In the main, the economic model for the U.S. food and agricultural industry has for decades been evolving into one which is often predicated on scale, technology and serving large enterprises and global markets.  While this model serves many contexts, a natural casualty of that evolution seems to have been the formerly close connection of local or regional food enterprises with their related populaces.  This disconnection can lead to the undesired effect of stunting local opportunities for market entry and entrepreneurship, not to mention providing better match of local needs with local resource.

It is well-recognized that food and health are inextricably linked, and that dependable food access and affordability are critical links for any populace.  It seems evident that if a portion of the local or regional ag value chain is predicated on uniquely meeting local needs and opportunities, it will not only benefit that segment, and its many stakeholders, but also the durability and viability of the industry as a whole.  Given this dynamic, the notion of Food Commons was born to better meet not only local or regional challenges, but also to provide new opportunities for local interests, no matter their place in the overall system.

The Food Commons has developed an alternative path by re-envisioning a re-creation of the local and regional food systems that preceded the current global industrial food systems, updated to reflect 21st-century advances in information systems, communications, community-based organizational and economic models, the science and practice of sustainable agriculture and the changes in culture and demand.

The Food Commons model will leverage, support and enhance existing and emerging regional food system initiatives to offer the American public a wide range of benefits that may not be as widely distributed in our current food system.

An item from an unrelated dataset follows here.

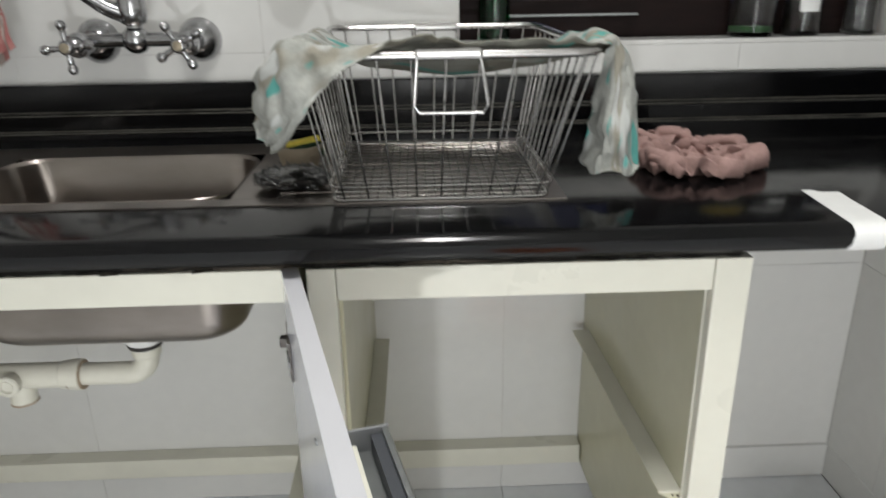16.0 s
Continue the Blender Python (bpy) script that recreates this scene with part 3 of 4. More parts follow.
def bowl(x0, x1, y0=0.122, y1=0.395, z_top=TOP + 0.002, z_bot=0.632):
    """A pressed steel bowl with rounded corners, outside and inside."""
    loops = []
    prof = [(0.0, z_top), (0.004, z_top - 0.006), (0.006, 0.70)]
    prof += [(0.006 + 0.046 * (1 - math.cos(a)), z_bot + 0.046 * (1 - math.sin(a))) for a in [radians(q) for q in (0, 15, 30, 45, 60, 75, 90)]]
    prof += [(0.10, z_bot - 0.001)]
    for inset, z in prof:
        loops.append(rounded_rect(x0 + inset, y0 + inset, x1 - inset, y1 - inset, max(0.062 - inset * 0.25, 0.02), z, 8))
    inner = [[p + Vector((0, 0, 0.0018)) + (Vector(((x0 + x1) / 2, (y0 + y1) / 2, p.z)) - p).normalized() * 0.0016 for p in loop] for loop in reversed(loops)]
    bm = rings(bmesh.new(), loops + inner, False, False)
    bm.verts.ensure_lookup_table()
    k = len(loops[0])
    n = len(bm.verts)
    outer_last, inner_first = bm.verts[(len(loops) - 1) * k:len(loops) * k], bm.verts[len(loops) * k:(len(loops) + 1) * k]
    bmesh.ops.recalc_face_normals(bm, faces=bm.faces)
    first, last = bm.verts[:k], bm.verts[n - k:]
    for i in range(k):
        bm.faces.new((first[i], last[i], last[(i + 1) % k], first[(i + 1) % k]))
    # the floor of the bowl
    for ring_v, up in ((outer_last, False), (inner_first, True)):
        face = [v for v in ring_v]
        bm.faces.new(face if up else face[::-1])
    # the skins meet in the middle, so drop the wall between them
    walls = [f for f in bm.faces if len(f.verts) == 4 and len({v.index < len(loops) * k for v in f.verts}) == 2 and all(abs(v.co.z - z_bot) < 0.01 for v in f.verts)]
    bmesh.ops.delete(bm, geom=walls, context="FACES_ONLY")
    return bm


BOWLS = ((-0.974, -0.550), (-0.501, -0.086))
for x0, x1 in BOWLS:
    bm = bowl(x0, x1)
    bm.verts.index_update()
    part("bowl", bm, M_STEEL, sink, "", True)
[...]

The Food Commons model will:

  • Make healthy and sustainably produced food accessible and perhaps more affordable to all.
  • Enable food enterprises within and across foodsheds to efficiently produce and exchange goods and services that meet high common standards.
  • Capture benefits of scale in infrastructure, asset management, financing, information systems, marketing, and learning, while preserving local identity, ownership, control, diversification and accountability.
  • Transparently and seek to equitably distribute common benefits along the value chain from farmers, ranchers, and fishers to distributors, processors, retailers, workers, consumers, and communities.
  • Harness underutilized foodshed assets and protect and steward those assets for current and future generations.
  • Foster and celebrate regional foodshed identities that generate widespread consumer awareness, participation and buy-in.
  • Create a wealth of new small businesses and jobs and build a skilled and respected 21st-century food system workforce.

The Food Commons has designed a model that will connect local and regional food system enterprises in a cooperative national federation that enhances their profitability and sustainability while creating and supporting a robust system of local community financing, ownership, management and accountability.

The Food Commons model has three integral components:

  • The Food Commons Trust, a non-profit, quasi-public entity to acquire and steward critical foodshed assets
  • The Food Commons Financing Arm, a community-owned financial institution that provides capital and financial services to foodshed enterprises
  • The Food Commons Hub, a locally-owned, cooperatively integrated business enterprise that builds and manages foodshed-based physical infrastructure and facilitates the complex logistics of aggregation and distribution at different scales among all the moving parts of the system, and provides scale economies, business services, technical assistance and training to new small food businesses.

The Food Commons model is a new economic paradigm and whole system approach for regional food.

In order to move the Food Commons model from vision to reality the Food Commons nonprofit is pursuing the following near-term objectives to advance development of the Food Commons concept:

  • Develop the Food Commons Financing, Hub and Trust models.
  • Identify partners and resources for a Food Commons prototype project, which will be developed through separate entities.